** Start **

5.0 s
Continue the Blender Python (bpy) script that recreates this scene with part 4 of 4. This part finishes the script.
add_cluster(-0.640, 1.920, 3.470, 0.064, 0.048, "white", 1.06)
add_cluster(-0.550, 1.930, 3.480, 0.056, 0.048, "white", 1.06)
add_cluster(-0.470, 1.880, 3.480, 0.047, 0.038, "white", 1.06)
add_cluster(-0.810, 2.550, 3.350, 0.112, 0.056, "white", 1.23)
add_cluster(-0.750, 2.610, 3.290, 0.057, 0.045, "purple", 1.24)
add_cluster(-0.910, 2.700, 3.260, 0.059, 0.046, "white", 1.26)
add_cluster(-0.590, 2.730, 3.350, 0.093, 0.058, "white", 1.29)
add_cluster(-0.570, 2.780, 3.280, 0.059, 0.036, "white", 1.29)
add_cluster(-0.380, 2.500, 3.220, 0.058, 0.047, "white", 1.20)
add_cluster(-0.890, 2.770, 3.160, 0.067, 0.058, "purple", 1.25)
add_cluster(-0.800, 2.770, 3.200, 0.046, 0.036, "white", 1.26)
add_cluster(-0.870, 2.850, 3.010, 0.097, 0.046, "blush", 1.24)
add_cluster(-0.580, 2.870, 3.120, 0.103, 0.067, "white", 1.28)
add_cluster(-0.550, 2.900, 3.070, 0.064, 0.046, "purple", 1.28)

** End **

Could you quote the material above in full, exactly as it stands?

Output below:
5.0 s
Continue the Blender Python (bpy) script that recreates this scene with part 4 of 4. This part finishes the script.
add_cluster(-0.640, 1.920, 3.470, 0.064, 0.048, "white", 1.06)
add_cluster(-0.550, 1.930, 3.480, 0.056, 0.048, "white", 1.06)
add_cluster(-0.470, 1.880, 3.480, 0.047, 0.038, "white", 1.06)
add_cluster(-0.810, 2.550, 3.350, 0.112, 0.056, "white", 1.23)
add_cluster(-0.750, 2.610, 3.290, 0.057, 0.045, "purple", 1.24)
add_cluster(-0.910, 2.700, 3.260, 0.059, 0.046, "white", 1.26)
add_cluster(-0.590, 2.730, 3.350, 0.093, 0.058, "white", 1.29)
add_cluster(-0.570, 2.780, 3.280, 0.059, 0.036, "white", 1.29)
add_cluster(-0.380, 2.500, 3.220, 0.058, 0.047, "white", 1.20)
add_cluster(-0.890, 2.770, 3.160, 0.067, 0.058, "purple", 1.25)
add_cluster(-0.800, 2.770, 3.200, 0.046, 0.036, "white", 1.26)
add_cluster(-0.870, 2.850, 3.010, 0.097, 0.046, "blush", 1.24)
add_cluster(-0.580, 2.870, 3.120, 0.103, 0.067, "white", 1.28)
add_cluster(-0.550, 2.900, 3.070, 0.064, 0.046, "purple", 1.28)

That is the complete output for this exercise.